BTW where does the generated power go?, it goes to the electronic inverter which powers MG2. MG2 is made to devour all the electrical energy brought in by MG1 unless the battery happens to need charging in which case it cuts back to allow the battery to absorb the excess. MG2 happens to be conveniently connected to the ring gear where it drives the wheels (through the 3.95 : 1 reduction)
Of course when the cruise speed is reached, accelerating torque will no longer be needed and power will drop considerably. MG1 must still act as a generator albeit at a much lower level in order to maintain control of the sun gear speed. Remember the car still needs torque transfer from the engine's planetary to the ring gear and it can only do that with an (dare I use this word with you midcow) "obstinate" sun gear. If a sun gear were to offer no resistance you may as well not have it there at that time. Now in that circumstance can you tell me where the torque would be coming from to continue to propel the vehicle. ?
BTW If you going to reply spare me the remarks that appeared in the last paragraph of your previous post please and thankyou.
#96 of 139 Re: MG1 spins needlessly ?? [midnightcowboy]
Oct 25, 2005 (10:47 pm)
Just because MG1 is spinning doesn't mean it's generating power.
By the way, this is NOT an electric brushless (DC) motor. It's a permanent-magnet, 3-phase AC motor. Same for MG2. IMA uses a brushless DC motor. Easier to wire but more complicated mechanically and electrically.
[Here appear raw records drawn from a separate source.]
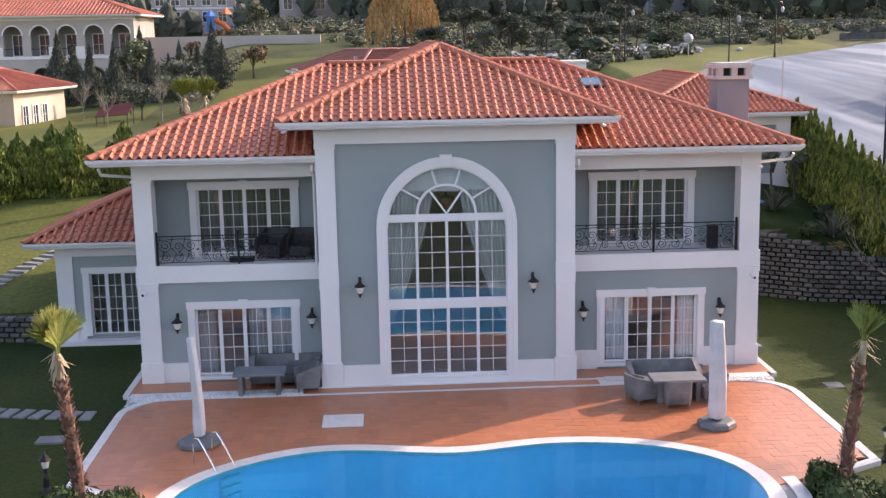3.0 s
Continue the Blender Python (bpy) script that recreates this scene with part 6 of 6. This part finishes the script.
for i, (x, y, h, z) in enumerate(((-11.9, 22.0, 5.6, 3.2), (-11.35, 25.0, 5.5, 3.2), (8.5, 61, 2.4, None))):
    put(fan_palm(h, 230 + i, "small fan palm with yellow-green leaves behind the house", 15, size=1.05, spread=60), x, y, z)
wl = thing("willow_tree", "large golden weeping willow on the hill", "tree")
part("trunk", Shape().tube([(0, 0, -0.5), (0.2, 0, 2.5), (0.1, 0.2, 6)], 0.35, 8, 0.5), BARKDARK, wl, "brown trunk")
s = Shape()
rng = random.Random(9)
for k in range(520):
    a, q = rng.uniform(0, 6.28), math.sqrt(rng.random())
    r = 4.6 * q
    zt = 3.2 + 6.6 * math.sqrt(max(0.02, 1 - q * q))
    ln = rng.uniform(1.2, 3.6)
    x, y = r * math.cos(a), r * math.sin(a)
    for j in range(8):
        z = zt - ln * j / 8
        dx = rng.uniform(-0.12, 0.12)
        s.add([(x + dx - 0.09, y, z), (x + dx + 0.09, y + 0.05, z), (x + dx * 0.6 + 0.05, y, z - ln / 6), (x + dx * 0.6 - 0.06, y + 0.04, z - ln / 6)], [(0, 1, 2, 3)])
part("crown", s, LEAFGOLD, wl, "hanging golden foliage")
put(wl, 0.8, 110)
rk = Shape()
for k in range(60):
    x, y = 25 + rng.gauss(0, 6), 101 + rng.gauss(0, 2.5)
    r = rng.uniform(0.3, 1.0)
    rk.ball((x, y, ground_z(x, y) + r * 0.3), (r, r * 0.8, r * 0.6), 7, 5, 0.5, rng)
tagged(part("garden_rocks", rk, ROCK), "pale boulders scattered on the slope", "rocks", kind="stuff")
tw = Shape()
for k in range(9):
    y = 112 + 9 * k
    for q in range(14):
        x = 18 + 6.5 * q + rng.uniform(-1, 1)
        if rng.random() < 0.4 and abs(x - road_mid(y)) > 16:
            tw.obox((x, y + rng.uniform(-1.5, 1.5), ground_z(x, y) - 0.3), (6.0, 0.6, 0.6 + rng.uniform(0, 0.35)), rng.uniform(-6, 8))
tagged(part("terrace_walls", tw, BLOCK), "dark dry-stone terrace walls on the hillside", "walls", kind="stuff")
shrubs = [Shape(), Shape(), Shape()]
for k in range(4600):
    a = radians(rng.uniform(-30, 62))
    d = rng.uniform(120, 240)
    shr = shrubs[(k * 7 + int(d)) % 3]
    x, y = -6 + d * math.sin(a), -36 + d * math.cos(a)
    if y < 50 or abs(x - road_mid(y)) < (34 if x > road_mid(y) else 27 if y < 125 else 16) or (x > 42 and y < 62):
        continue
    if -13 < x < 12 and 62 < y < 88 or -19 < x < -6 and y < 112 or x < -30 and y < 112 or noise.noise((x * 0.035, y * 0.05, 3.0)) < -0.12:
        continue
    if x > road_mid(y) and y < 95:
        continue
    r = rng.uniform(0.5, 1.55)
    z = ground_z(x, y)
    shr.ball((x, y, z + r * 0.3), (r * 0.6, r * 0.6, r * 0.42), 6, 4, 0.4, rng)
    leaves(shr, (x, y, z + r * 0.5), (r * 1.15, r * 1.15, r * 0.75), 40, 0.27, rng)
for shr, m, lab in zip(shrubs, (LEAFSLOPE, LEAFOLIVE, LEAFHILL), ("low green shrubs covering the hillside", "grey-green shrubs covering the hillside", "brown winter shrubs covering the hillside")):
    tagged(part("hill_shrubs", shr, m), lab, "shrubs", kind="stuff")
wood, stems = Shape(), Shape()
for k in range(1700):
    a = radians(rng.uniform(-42, 76))
    d = rng.uniform(215, 330) if k % 3 else rng.uniform(300, 360)
    x, y = -6 + d * math.sin(a), -36 + d * math.cos(a)
    if -38 < x - road_mid(y) < 12 and y > 30:
        continue
    z = ground_z(x, y)
    h = rng.uniform(6, 10.5)
    r = rng.uniform(1.8, 3.0)
    c = (x, y, z + h * 0.5)
    stems.tube([(x, y, z - 1), (x, y, z + h * 0.6)], 0.2, 5, 0.6)
    wood.ball(c, (r * 0.8, r * 0.8, h * 0.4), 7, 5, 0.45, rng)
    leaves(wood, c, (r * 1.1, r * 1.1, h * 0.48), 46, 0.6, rng, up=0.5)
# unseen row of trees, added behind the camera for the panes to mirror
for k in range(110):
    x, y = -160 + 320 * k / 110 + rng.uniform(-2, 2), -105 + rng.uniform(-12, 12)
    wood.ball((x, y, 4.0), (4, 4, 5), 7, 5, 0.45, rng)
    leaves(wood, (x, y, 4.5), (4.5, 4.5, 5.5), 30, 1.0, rng)
tagged(part("far_woods", wood, LEAFFAR), "distant belt of dark trees, with an unseen row added behind the camera", "woods", kind="stuff")
tagged(part("far_trunks", stems, BARKDARK), "distant tree trunks", "woods", kind="stuff")

# ---- paving slabs, last ----
U = 0.3
slabs = [Shape().box(-U * a + 0.003, U * a - 0.003, -U * b + 0.003, U * b - 0.003, -0.03, 0.016).mesh("paving_slab", TERRP) for a, b in ((1.0, 0.5), (0.5, 1.0))]
rest = Shape()
rng = random.Random(21)
made = 0
keep_out = pool_outline(0.4, 72)
for j in range(int((TY1 - TY0) / U) + 1):
    for i in range(-1, int((TX1 - TX0) / U) + 2):
        d = (i - j) % 4
        if d not in (0, 3):
            continue
        w, h = (2 * U, U) if d == 0 else (U, 2 * U)
        x, y = TX0 + i * U, TY0 + j * U
        corners = [(px, py) for px in (x + 0.01, x + w - 0.01) for py in (y + 0.01, y + h - 0.01)]
        if y + h > TY1 + 0.001 or not all(in_poly(px, py, TERRACE) for px, py in corners) or any(in_poly(px, py, keep_out) for px, py in corners):
            continue
        if -4.15 - w < x < -2.9 and -3.92 - h < y < -2.78:
            continue
        m = Matrix.Translation((x + w / 2, y + h / 2, rng.uniform(-0.0015, 0.0015))) @ Matrix.Rotation(rng.gauss(0, 0.006), 4, "X") @ Matrix.Rotation(rng.gauss(0, 0.006), 4, "Y")
        me = slabs[0 if d == 0 else 1]
        if x > 1.5 and y > -7.0 and made < 300:
            part("paving_slab", me, None, ter, at=m)
            made += 1
        else:
            rest.add([m @ v.co for v in me.vertices], [tuple(q.vertices) for q in me.polygons])
tagged(part("paving_slabs", rest, TERR, ter), kind="stuff")
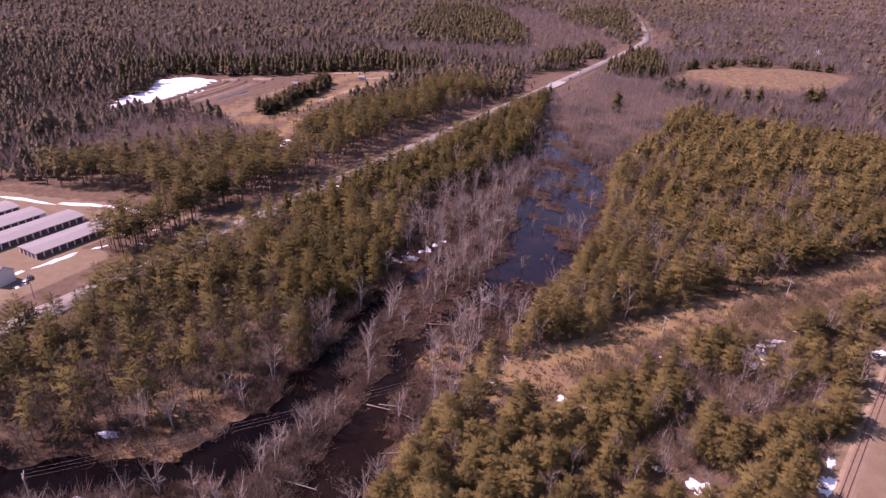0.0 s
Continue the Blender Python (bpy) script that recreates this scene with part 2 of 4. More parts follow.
def limb_tris(points, radii, sides=3):
    """A tapering limb through points, as loose triangles."""
    points, out = np.asarray(points, float), []
    for (p, q), (r, s) in zip(zip(points[:-1], points[1:]), zip(radii[:-1], radii[1:])):
        d = (q - p) / (np.linalg.norm(q - p) + 1e-9)
        u = np.cross(d, (0.3, 0.9, 0.1) if abs(d[2]) > 0.7 else (0, 0, 1))
        u /= np.linalg.norm(u)
        v = np.cross(d, u)
        ring = [np.cos(a) * u + np.sin(a) * v for a in np.arange(sides) * 2 * np.pi / sides]
        for i in range(sides):
            e, f = ring[i], ring[(i + 1) % sides]
            out += [(p + r * e, p + r * f, q + s * f), (p + r * e, q + s * f, q + s * e)]
    return np.array(out)


def ribbon_tris(points, radii):
    """A thin limb as crossed strips, for woods further off."""
    points, out = np.asarray(points, float), []
    for (p, q), (r, s) in zip(zip(points[:-1], points[1:]), zip(radii[:-1], radii[1:])):
        for u in ((0.7, 0.7, 0), (0.7, -0.7, 0)):
            e = np.array(u)
            out += [(p - r * e, p + r * e, q)]
    return np.array(out)


def blades(rng, centres, aims, count, length, width, spread, flat=0.0):
    """count pointed blades at each centre, fanned about its aim; flat: how far they lie with their faces up."""
    n = len(centres)
    c = np.repeat(np.asarray(centres), count, 0)
    d = np.repeat(np.asarray(aims), count, 0) + rng.normal(0, spread, (n * count, 3))
    d /= np.linalg.norm(d, axis=1, keepdims=True)
    s = np.cross(d, rng.normal(0, 1, d.shape) + np.array([0, 0, flat]))
    s /= np.linalg.norm(s, axis=1, keepdims=True) + 1e-9
    ln = length * rng.uniform(0.6, 1.25, (len(c), 1))
    c = c + rng.normal(0, 0.12, c.shape) * length
    return np.stack([c - s * width / 2, c + s * width / 2, c + d * ln], 1)


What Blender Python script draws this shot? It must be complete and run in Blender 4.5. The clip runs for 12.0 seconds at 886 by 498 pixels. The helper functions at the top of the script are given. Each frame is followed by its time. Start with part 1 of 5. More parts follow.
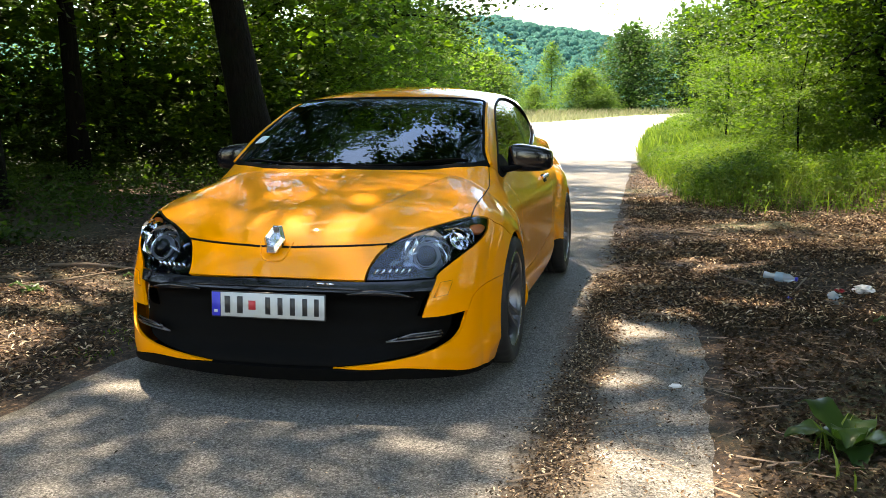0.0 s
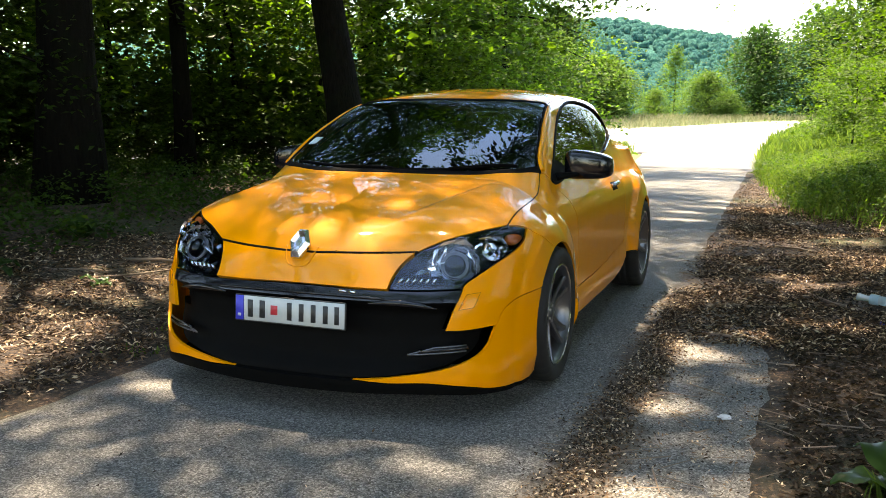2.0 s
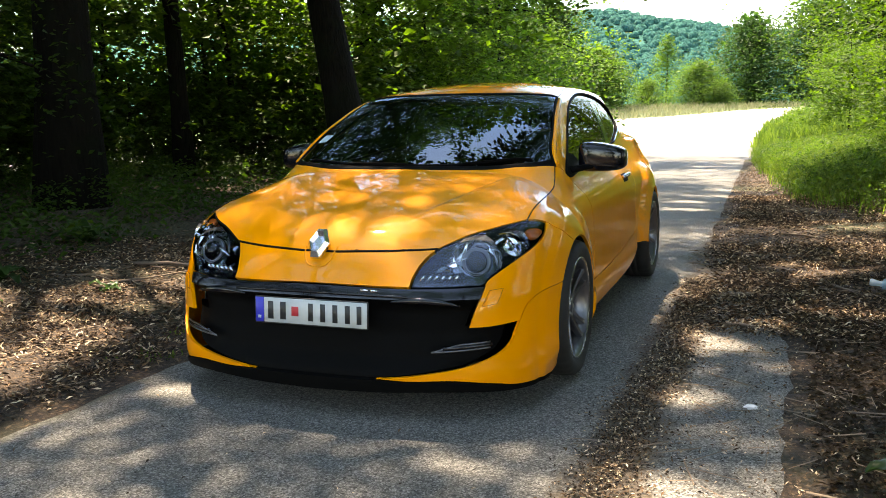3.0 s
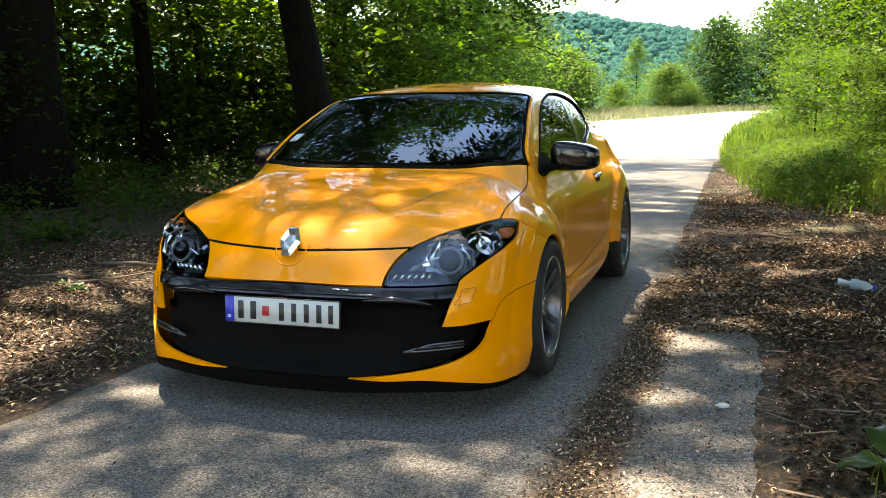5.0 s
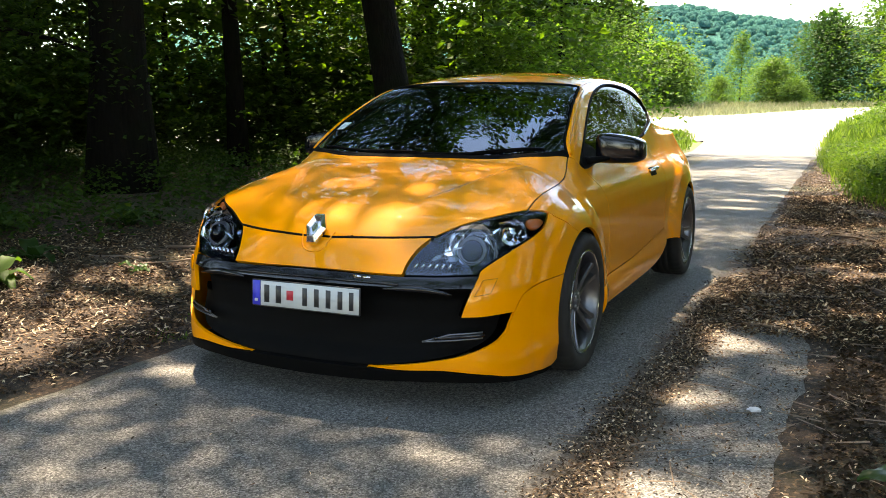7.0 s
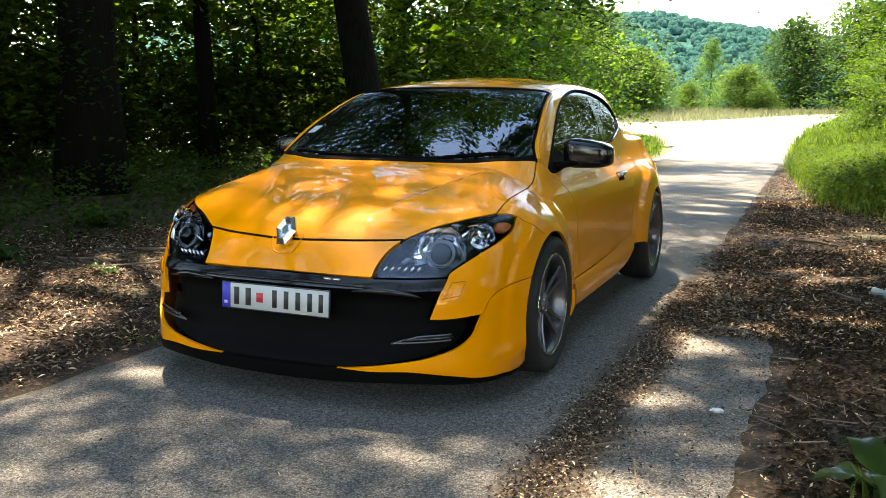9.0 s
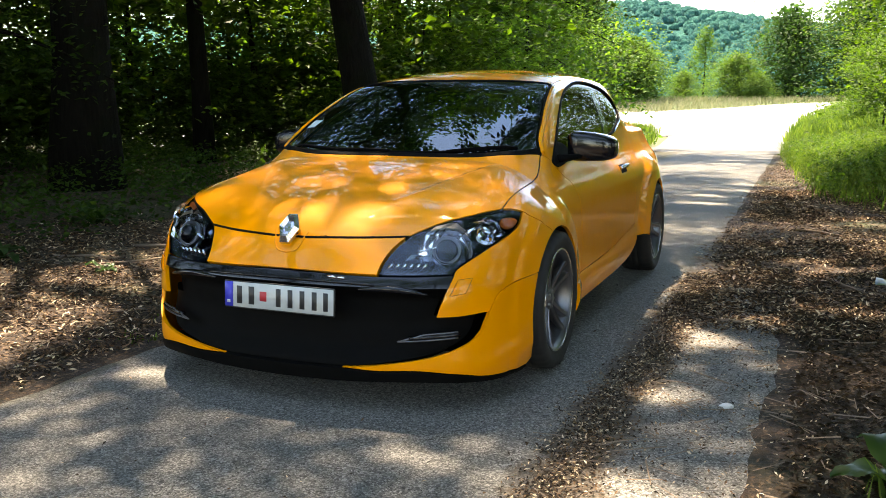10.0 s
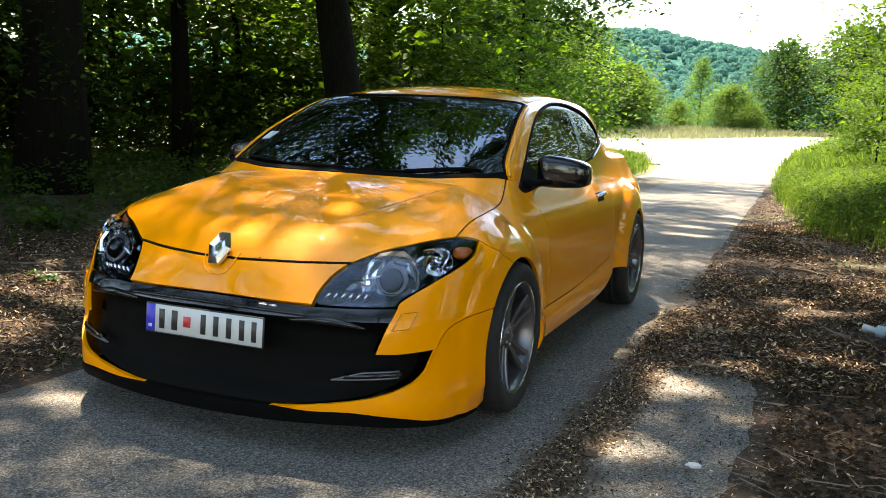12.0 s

The rate of rotation of MG1 is controlled by the computer to deliver the ideal "effective gear ratio" for the ICE. Depending on conditions that could mean that MG1 is acting as a generator, acting as a motor, or being forced back-EMF to provide a braking effect against it's input shaft. When acting as a generator, the power from MG1 can go to either MG2, the battery, or both.
Oh, and internal combustion engines have their maximum POWER at or near redline, not their maximum TORQUE.
I would not dismiss John out of hand, he's probably more knowledgable about THS and HSD than most Toyota dealership staffs.
#97 of 139 Re: MG1 spins needlessly ?? [toyolla2]
Oct 27, 2005 (7:47 am)
You didn't like my spelling; sorry I didn't go back an spell check or reread! I am bad about that sometimes and yes I am a crummy typist and I don't always spell the words correctly. It is just that the spell check on Edmunds doesn't suggest the correct spelling and sometimes I am too lazy to look it up.
Let's see you didn't like my last paragraph but yet you said "...or the person reading for you." Actually, you don't know anything about my intelligence, experience or abilities or if I read it myself or had someone read it too me. My implication was that you gave a rather long drawn-out engineering oriented answer that really didn't answer the question. Maybe, it would have been appropriate in the "advanced engineering" thread. But assuming that I was a Newbie, it was out of place, too complicated of an answer, but interesting to me! That was the intent of my point, sorry if it offened you.
The MG1 spins all of the time. Sometimes it supplies the MG2 and sometime it supplies the battery when acting as a generator. And sometimes receives power form the battery and acts as a motor. It is debatable whether or not it spins needlessly. But let me explain further ....
When one form of energy is converted to another, there is always a loss of efficiency. No conversion is 100% efficient. I think it is a poor design to always spin the MG1. Why in the world would someone design something where the ICE power is converted into electrical power of the MG1 which is immediately converted into supply power for the MG2. Then the MG2 acts as a motor further converting power with additional energy loss. Why not use the power directly from the ICE? Double and triple conversion of energy is just not an efficient design.
Lets look at two designs the Honda Insight 5-speed and the Prius
The Insight doesn't needlessly spin a MG1 and double/triple convert nenrgy and it has an EPA rating of 60 City and 66 highway. The Prius always spins the MG1 ( it is up in the air whether it is needless or not) and it has an EPA rating of 60 City and 51 highway.
In my higher math, before calculus of several variables, I thought that 66 was greater than 51. Why is the highway mileage of the Prius less than the City mileage while the Insight is higher ?
Okay, some would save the HSD full hybrid uses electric power to gain City efficincy and higher City EPA. Perhaps a ICE only Prius would have mileage in the range 35/48 with a gain of 25 mpg City and 3 mpg Highway because of HSD. Man that sounds like a whole lot of regenerative braking to get that +25 City. I just don't by it.
True is could be the CD. However the Prius has a low CD of 0.29 which isn't htat much higher than the Insight's 0.25. There there is the weight difference, but then we digress ...
Back to my hypothesis: The Prius has lower highway mileage than city becuase the MG1 spins needlessly and wastes energy by double/triple converting enegy and/or charging fully charged batteries.
P.S. Oh by the way you notice I did not mention anything derrogatory about you driving an Echo
P.S.S. - I was a member of Eta Kappa Nu and Sigma Tau. Then later with my MBA, Beta Gamma Sigma. But, hey who's counting.
#98 of 139 Re: MG1 spins needlessly ?? [midnightcowboy]
Oct 27, 2005 (10:05 am)
Did you know that Einstein was not a good speller. If someone doesn't spell right it is RUDE to point it out to them. Hope your feelings weren't too hurt.
Oct 27, 2005 (10:52 am)
Let's drop the personal comments and stick to the topics please.